Oferując aktualne informacje na temat sytuacji Díaza na konferencji prasowej przed meczem w Luton Town, Klopp zapewnił, że nie będzie wywierał żadnej presji na skrzydłowego, aby zagrał na stadionie Kenilworth Road w ten weekend, to Díaz będzie dyktował, kiedy wróci do gry.

„Był na treningu dwa dni temu, wczoraj miał sesję i był częścią zespołu. Musimy poczekać – jeśli poczuje się dobrze, przyjedzie tutaj i będzie z nami trenował” – powiedział dziennikarzom Klopp.

„Po sesji treningowej, którą z nami odbył, widać było, że kiedy jest z chłopcami, wszystko jest w porządku. Ale widać było też, że nie spał dużo.”

„Musimy obserwować, jak się czuje i reagować. Wszystko, co daje nam choć odrobinę nadziei, jest dobre. Czekamy na dobre wieści, ale to w zasadzie tyle.”

„Nie mogę naprawdę powiedzieć, co zrobimy, ponieważ po prostu czekamy. Nie będziemy forsować tej sytuacji. Wszystko zależy od niego, czy będzie dostępny, czy nie, i nie będę go do niczego zmuszał”.

CZYTAJ: UEFA współorganizatorem Złotej Piłki od 2024 roku. Wprowadzą dwie nowe nagrody!

Choć udział Díaza w meczu stoi pod dużym znakiem zapytania, Andrew Robertson z pewnością ominie starcie z Luton Town ze względu na kontuzję barku, a Stefan Bajcetic (kontuzja łydki) i Thiago Alcantara (kontuzja biodra) jeszcze nie wrócą do składu.

Opowiadając o najnowszym stanie Bajceticia, Klopp dodał: „Nie, nie wiemy kiedy wróci. Jakość, potencjał i talent Stefana, każdy mógł zobaczyć i to jest niesamowite – co to za zawodnik – ale ciało nie było jeszcze gotowe.”

„Jest tutaj, trenuje, robi swoje, budujemy jego kondycję. Wiemy, jaki jest dobry, a teraz musimy się upewnić, że pomożemy mu odzyskać całkowicie sprawne ciało.”

Tymczasem Klopp nie spodziewa się powrotu Thiago przed końcem 2023 roku i dodaje: „W przypadku Thiago jest nieco inaczej, to sprawa ciągła i tam również nie możemy wywierać żadnej presji.”
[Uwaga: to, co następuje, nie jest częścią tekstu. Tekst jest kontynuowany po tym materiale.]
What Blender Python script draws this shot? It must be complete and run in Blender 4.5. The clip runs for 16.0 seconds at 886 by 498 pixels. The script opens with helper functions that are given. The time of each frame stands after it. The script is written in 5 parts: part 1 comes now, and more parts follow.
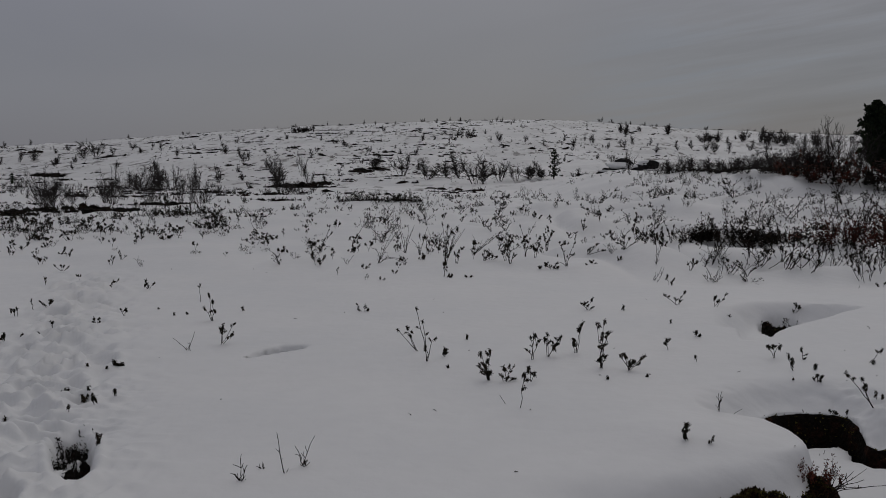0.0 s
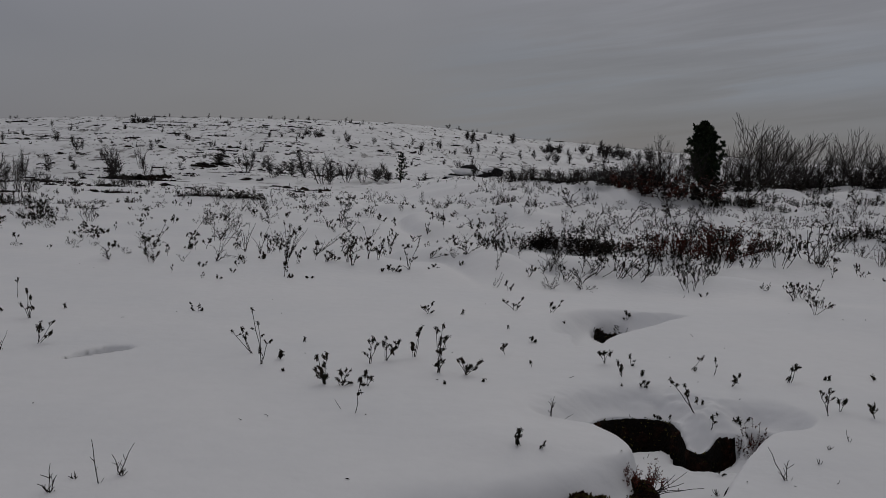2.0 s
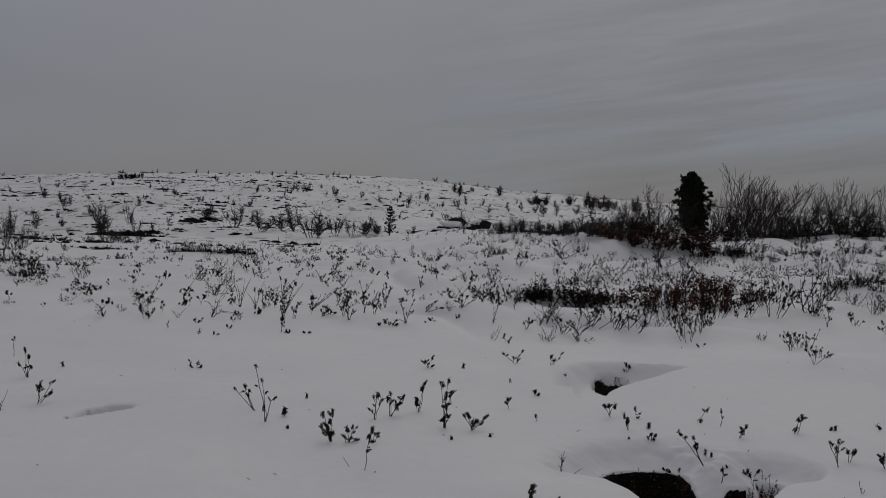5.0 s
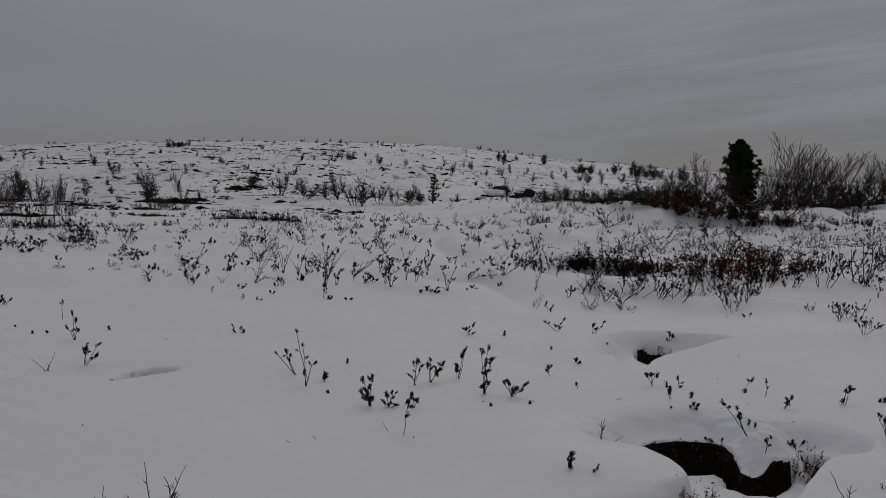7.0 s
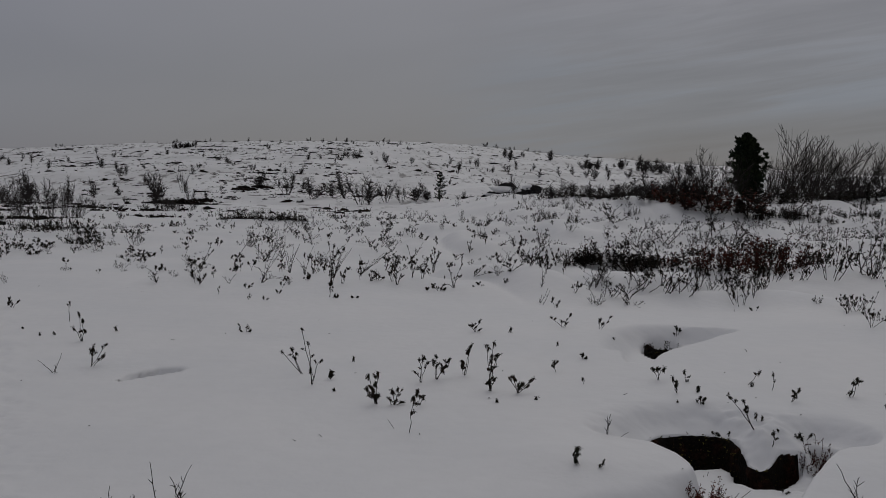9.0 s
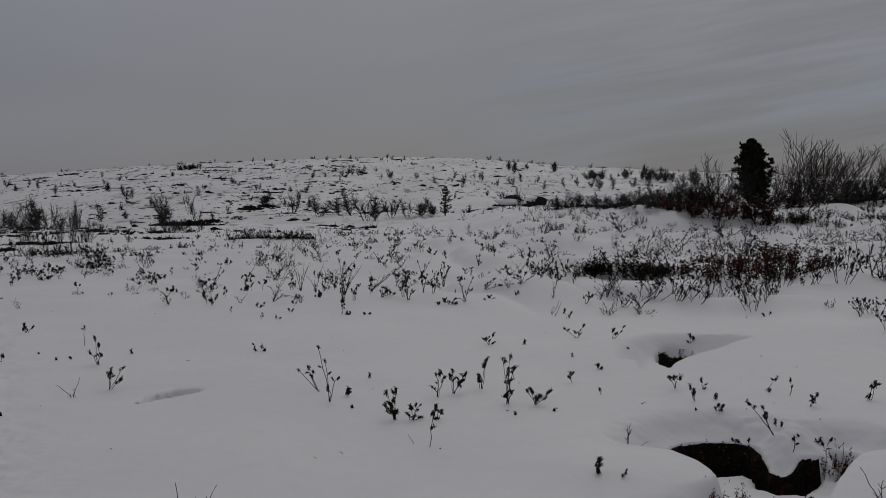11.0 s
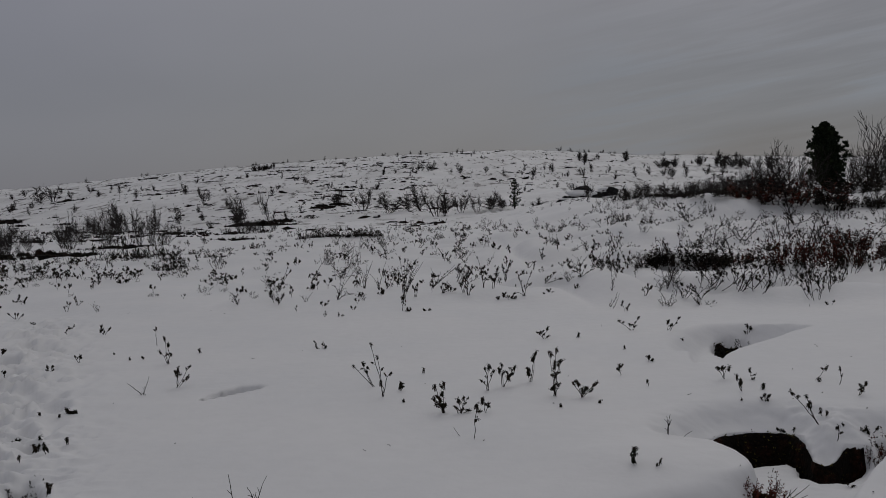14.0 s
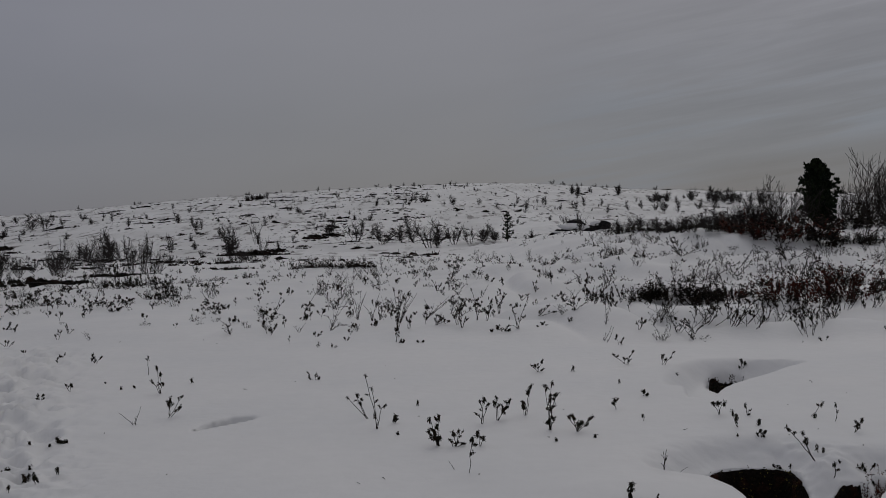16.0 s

„Spodziewamy się, że wróci – powiedziałbym, że prawdopodobnie na początku Nowego Roku. Jest już listopad, więc oznaczałoby to kolejne cztery tygodnie. Powiedziałbym, że to prawdopodobnie realistyczna rzecz do wypróbowania i nie mogę się doczekać, szczerze mówiąc, mieć go z powrotem.”

CZYTAJ: Rebecca Welch zostaje pierwszą kobietą sędzią w Premier League

Liverpool zajmuje czwarte miejsce w tabeli Premier League przed wyjazdowym meczem z Luton Town, z którym nie mierzył się w żadnym meczu rywalizacyjnym od zwycięstwa 5:0 w Pucharze Anglii w sezonie 2007/2008.